(Scripts that build animated scenes)
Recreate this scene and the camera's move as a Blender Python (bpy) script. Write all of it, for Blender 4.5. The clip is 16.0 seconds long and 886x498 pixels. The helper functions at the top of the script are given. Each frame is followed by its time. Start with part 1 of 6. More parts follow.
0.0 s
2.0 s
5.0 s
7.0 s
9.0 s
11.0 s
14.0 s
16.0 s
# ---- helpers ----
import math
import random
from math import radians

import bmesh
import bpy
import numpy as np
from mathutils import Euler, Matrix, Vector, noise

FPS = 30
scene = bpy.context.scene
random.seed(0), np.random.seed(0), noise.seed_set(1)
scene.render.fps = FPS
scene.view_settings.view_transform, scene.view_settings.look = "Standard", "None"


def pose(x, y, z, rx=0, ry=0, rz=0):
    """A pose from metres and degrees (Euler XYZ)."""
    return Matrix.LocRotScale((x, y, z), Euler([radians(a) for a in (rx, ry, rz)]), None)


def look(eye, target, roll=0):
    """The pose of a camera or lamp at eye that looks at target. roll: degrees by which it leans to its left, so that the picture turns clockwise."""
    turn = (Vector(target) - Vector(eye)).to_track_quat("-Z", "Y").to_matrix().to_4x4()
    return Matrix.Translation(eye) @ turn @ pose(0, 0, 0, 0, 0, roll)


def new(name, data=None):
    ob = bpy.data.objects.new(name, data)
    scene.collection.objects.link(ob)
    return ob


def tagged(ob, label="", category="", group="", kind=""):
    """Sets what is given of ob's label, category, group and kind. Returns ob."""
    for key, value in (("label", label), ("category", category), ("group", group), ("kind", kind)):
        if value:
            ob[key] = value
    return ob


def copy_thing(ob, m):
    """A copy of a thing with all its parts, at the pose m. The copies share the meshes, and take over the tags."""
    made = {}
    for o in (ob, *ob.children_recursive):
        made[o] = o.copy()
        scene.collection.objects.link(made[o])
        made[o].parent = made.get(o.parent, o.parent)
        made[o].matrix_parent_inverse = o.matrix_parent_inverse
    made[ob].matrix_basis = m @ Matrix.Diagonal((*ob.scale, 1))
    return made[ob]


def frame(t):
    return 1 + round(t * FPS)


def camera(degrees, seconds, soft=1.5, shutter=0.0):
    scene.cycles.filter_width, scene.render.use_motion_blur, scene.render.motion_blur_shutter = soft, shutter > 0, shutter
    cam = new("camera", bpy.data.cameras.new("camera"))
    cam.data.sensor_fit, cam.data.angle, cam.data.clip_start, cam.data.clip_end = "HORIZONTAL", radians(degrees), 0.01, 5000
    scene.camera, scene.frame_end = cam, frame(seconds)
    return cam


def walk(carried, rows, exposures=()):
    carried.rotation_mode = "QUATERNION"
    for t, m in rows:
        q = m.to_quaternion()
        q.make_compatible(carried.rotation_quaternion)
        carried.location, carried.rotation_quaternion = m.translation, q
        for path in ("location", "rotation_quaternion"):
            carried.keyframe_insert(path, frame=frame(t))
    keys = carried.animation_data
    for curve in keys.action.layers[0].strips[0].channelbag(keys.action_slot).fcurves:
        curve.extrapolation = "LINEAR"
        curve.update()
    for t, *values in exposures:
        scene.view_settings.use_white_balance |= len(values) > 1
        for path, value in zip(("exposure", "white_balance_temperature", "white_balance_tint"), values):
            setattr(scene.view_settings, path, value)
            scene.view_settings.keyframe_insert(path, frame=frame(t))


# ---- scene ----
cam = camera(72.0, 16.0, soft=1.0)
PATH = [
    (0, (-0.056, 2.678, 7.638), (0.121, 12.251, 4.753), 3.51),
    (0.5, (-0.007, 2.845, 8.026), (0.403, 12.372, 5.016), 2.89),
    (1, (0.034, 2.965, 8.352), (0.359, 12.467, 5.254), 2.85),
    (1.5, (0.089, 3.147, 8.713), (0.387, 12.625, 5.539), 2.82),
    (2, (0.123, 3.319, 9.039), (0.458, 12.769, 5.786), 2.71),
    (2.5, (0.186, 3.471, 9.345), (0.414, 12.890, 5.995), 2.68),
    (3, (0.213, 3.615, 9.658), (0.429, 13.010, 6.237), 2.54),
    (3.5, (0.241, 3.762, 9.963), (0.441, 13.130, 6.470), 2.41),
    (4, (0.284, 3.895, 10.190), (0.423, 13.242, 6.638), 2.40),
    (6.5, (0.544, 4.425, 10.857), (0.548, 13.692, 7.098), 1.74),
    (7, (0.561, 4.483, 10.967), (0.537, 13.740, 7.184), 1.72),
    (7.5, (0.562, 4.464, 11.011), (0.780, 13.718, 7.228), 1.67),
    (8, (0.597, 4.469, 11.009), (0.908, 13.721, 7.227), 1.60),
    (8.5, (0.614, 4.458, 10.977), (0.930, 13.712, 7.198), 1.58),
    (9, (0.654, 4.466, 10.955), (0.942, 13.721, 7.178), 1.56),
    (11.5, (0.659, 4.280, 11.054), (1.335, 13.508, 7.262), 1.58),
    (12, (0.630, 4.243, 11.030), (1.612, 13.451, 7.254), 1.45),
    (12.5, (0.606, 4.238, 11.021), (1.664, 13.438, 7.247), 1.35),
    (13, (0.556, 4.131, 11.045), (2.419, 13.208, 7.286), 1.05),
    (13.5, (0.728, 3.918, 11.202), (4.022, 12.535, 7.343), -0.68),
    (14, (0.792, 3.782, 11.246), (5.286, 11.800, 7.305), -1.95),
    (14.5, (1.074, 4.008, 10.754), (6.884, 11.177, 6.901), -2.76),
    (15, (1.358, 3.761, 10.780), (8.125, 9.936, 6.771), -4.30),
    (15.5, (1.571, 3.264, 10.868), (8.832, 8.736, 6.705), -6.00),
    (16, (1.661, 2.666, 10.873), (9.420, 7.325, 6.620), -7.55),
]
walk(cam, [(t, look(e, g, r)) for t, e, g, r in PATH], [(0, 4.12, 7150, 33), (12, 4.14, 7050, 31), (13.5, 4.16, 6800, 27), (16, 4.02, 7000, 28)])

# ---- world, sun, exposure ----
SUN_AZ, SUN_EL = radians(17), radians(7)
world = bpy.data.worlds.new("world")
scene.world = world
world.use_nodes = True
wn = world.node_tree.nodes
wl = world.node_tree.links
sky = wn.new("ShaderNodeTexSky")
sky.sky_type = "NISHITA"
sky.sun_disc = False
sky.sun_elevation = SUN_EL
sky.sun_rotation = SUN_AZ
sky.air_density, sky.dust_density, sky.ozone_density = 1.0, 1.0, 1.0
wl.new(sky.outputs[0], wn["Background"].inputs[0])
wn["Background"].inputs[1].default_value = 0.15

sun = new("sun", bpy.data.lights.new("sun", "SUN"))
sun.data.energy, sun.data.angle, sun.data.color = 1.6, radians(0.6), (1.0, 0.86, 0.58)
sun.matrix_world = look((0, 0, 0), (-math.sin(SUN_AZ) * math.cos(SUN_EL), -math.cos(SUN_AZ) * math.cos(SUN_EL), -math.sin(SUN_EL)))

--

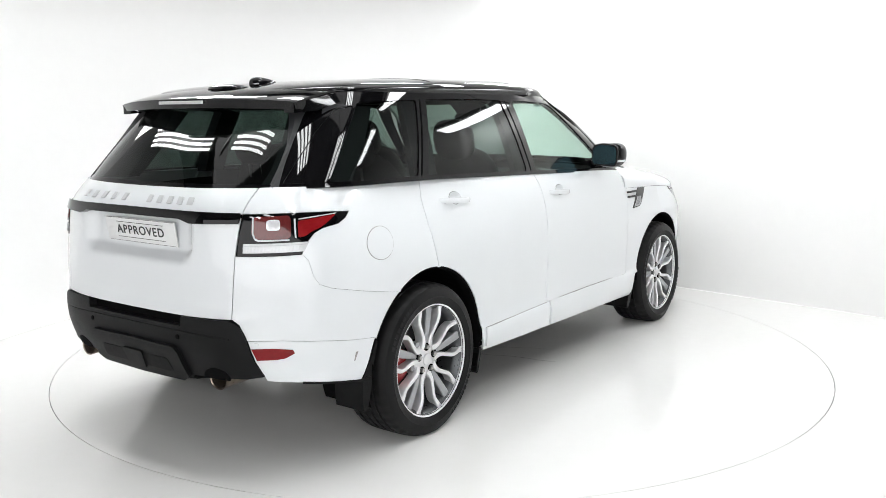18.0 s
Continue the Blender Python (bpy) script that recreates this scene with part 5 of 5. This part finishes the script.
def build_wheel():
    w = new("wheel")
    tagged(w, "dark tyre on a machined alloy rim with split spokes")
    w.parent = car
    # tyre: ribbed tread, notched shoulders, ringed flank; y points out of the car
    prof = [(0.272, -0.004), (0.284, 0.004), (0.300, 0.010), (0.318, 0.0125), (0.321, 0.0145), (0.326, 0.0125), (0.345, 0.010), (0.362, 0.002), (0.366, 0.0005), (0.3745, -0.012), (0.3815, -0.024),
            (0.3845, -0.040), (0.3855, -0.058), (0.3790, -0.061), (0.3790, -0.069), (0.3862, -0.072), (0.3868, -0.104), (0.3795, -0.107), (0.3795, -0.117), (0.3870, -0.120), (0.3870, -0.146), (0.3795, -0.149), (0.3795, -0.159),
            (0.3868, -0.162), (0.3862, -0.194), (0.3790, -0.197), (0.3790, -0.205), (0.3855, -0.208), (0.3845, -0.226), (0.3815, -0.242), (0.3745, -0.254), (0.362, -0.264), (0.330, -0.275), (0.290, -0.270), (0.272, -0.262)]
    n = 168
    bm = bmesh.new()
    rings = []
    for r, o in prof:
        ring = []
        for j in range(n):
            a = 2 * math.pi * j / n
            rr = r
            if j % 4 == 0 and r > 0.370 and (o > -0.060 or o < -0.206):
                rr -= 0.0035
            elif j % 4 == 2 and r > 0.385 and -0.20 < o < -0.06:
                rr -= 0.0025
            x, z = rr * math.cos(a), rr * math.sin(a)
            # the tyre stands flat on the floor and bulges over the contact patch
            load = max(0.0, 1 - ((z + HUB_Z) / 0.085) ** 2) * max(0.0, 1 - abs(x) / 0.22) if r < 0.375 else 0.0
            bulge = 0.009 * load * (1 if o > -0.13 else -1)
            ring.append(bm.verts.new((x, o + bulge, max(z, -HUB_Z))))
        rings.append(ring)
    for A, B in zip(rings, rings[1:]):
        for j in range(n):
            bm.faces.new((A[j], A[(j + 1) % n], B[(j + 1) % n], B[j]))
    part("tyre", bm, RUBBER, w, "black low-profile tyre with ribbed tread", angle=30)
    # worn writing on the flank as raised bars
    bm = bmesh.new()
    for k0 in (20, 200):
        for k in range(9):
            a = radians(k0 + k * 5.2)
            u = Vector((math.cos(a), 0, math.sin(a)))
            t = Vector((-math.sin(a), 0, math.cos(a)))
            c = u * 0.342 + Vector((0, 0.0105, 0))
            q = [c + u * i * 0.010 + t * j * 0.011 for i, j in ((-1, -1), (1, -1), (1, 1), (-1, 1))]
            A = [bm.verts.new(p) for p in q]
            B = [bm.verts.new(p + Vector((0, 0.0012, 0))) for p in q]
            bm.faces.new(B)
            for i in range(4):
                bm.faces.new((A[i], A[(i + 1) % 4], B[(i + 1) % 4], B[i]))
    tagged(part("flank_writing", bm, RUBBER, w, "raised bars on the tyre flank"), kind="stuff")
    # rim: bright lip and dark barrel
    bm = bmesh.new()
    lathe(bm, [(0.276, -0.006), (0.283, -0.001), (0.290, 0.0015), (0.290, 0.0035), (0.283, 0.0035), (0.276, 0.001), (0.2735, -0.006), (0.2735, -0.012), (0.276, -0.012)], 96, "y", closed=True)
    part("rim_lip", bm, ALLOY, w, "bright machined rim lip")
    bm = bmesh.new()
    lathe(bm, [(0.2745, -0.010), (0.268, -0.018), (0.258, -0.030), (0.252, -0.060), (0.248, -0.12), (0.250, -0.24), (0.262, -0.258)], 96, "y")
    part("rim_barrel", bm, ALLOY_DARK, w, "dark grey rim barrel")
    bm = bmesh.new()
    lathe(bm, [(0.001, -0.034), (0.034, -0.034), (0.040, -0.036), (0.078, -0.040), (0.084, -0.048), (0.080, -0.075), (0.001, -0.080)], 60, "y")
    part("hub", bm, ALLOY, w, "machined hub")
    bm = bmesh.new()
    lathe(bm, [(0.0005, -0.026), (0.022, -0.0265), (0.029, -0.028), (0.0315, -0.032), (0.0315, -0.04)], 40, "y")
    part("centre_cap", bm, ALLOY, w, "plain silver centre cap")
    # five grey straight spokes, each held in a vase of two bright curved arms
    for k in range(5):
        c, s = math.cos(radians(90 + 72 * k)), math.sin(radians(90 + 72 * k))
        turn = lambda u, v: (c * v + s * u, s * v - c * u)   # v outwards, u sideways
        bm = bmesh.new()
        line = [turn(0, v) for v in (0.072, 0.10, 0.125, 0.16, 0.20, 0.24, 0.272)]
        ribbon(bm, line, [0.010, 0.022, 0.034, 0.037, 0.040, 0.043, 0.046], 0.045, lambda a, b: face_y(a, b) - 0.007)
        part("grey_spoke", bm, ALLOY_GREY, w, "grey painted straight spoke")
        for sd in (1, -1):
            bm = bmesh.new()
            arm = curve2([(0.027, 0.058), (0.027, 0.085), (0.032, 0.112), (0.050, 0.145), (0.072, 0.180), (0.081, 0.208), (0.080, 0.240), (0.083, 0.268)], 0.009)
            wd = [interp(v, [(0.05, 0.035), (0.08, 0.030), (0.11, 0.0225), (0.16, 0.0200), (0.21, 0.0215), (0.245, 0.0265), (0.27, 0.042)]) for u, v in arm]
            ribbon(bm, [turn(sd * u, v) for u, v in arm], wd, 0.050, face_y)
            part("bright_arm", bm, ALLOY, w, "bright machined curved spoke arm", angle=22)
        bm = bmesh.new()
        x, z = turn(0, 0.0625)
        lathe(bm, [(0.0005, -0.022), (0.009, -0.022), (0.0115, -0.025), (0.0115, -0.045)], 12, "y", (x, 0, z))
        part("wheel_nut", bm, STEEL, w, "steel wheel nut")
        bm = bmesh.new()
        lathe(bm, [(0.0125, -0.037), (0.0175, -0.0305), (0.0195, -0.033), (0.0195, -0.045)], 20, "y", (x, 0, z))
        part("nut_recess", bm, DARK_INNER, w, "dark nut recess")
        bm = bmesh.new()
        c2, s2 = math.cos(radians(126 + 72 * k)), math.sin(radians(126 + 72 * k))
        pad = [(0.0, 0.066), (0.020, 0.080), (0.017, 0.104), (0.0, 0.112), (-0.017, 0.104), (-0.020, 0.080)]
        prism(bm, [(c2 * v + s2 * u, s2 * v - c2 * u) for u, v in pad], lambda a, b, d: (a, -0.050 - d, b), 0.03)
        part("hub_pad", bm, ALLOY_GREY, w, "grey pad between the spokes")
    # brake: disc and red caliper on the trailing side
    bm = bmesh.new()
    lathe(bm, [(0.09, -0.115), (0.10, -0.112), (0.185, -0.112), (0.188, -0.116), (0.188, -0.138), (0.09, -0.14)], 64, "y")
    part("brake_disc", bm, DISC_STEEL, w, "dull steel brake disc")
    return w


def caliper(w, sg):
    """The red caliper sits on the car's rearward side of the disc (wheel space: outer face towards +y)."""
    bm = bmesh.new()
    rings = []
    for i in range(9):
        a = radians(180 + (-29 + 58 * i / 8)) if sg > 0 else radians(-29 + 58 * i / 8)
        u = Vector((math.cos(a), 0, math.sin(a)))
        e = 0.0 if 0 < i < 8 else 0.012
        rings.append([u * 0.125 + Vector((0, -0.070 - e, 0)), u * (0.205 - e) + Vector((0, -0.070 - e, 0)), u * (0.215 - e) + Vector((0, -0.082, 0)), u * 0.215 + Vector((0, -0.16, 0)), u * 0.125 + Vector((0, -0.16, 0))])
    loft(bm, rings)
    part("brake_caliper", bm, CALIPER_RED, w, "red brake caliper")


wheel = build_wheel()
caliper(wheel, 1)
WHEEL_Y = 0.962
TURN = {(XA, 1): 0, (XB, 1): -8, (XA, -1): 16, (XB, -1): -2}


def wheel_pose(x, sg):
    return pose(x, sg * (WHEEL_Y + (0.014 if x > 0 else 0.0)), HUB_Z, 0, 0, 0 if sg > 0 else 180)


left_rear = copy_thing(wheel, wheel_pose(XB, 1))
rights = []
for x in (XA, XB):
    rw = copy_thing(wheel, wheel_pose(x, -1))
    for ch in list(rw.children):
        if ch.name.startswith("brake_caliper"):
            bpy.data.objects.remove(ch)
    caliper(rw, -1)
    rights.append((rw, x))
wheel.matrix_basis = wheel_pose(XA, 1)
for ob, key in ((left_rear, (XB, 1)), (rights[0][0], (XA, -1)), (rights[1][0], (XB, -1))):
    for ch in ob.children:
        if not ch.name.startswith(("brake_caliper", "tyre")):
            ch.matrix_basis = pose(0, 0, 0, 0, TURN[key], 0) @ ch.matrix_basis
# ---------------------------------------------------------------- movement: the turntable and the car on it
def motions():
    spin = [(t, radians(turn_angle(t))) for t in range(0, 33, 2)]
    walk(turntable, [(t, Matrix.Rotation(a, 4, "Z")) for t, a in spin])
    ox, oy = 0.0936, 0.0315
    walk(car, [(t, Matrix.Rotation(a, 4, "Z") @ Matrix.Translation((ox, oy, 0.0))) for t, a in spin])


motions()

■ **DIRECTION**: Copy out precisely the lines from the line with "a thing with" to the line with "made[o].parent = made.get(o.parent, o.parent)" in the material above, including those two lines and omitting all the rest.

■ **EXERCISE OUTPUT**:
    """A copy of a thing with all its parts, at the pose m. The copies share the meshes, and take over the tags."""
    made = {}
    for o in (ob, *ob.children_recursive):
        made[o] = o.copy()
        scene.collection.objects.link(made[o])
        made[o].parent = made.get(o.parent, o.parent)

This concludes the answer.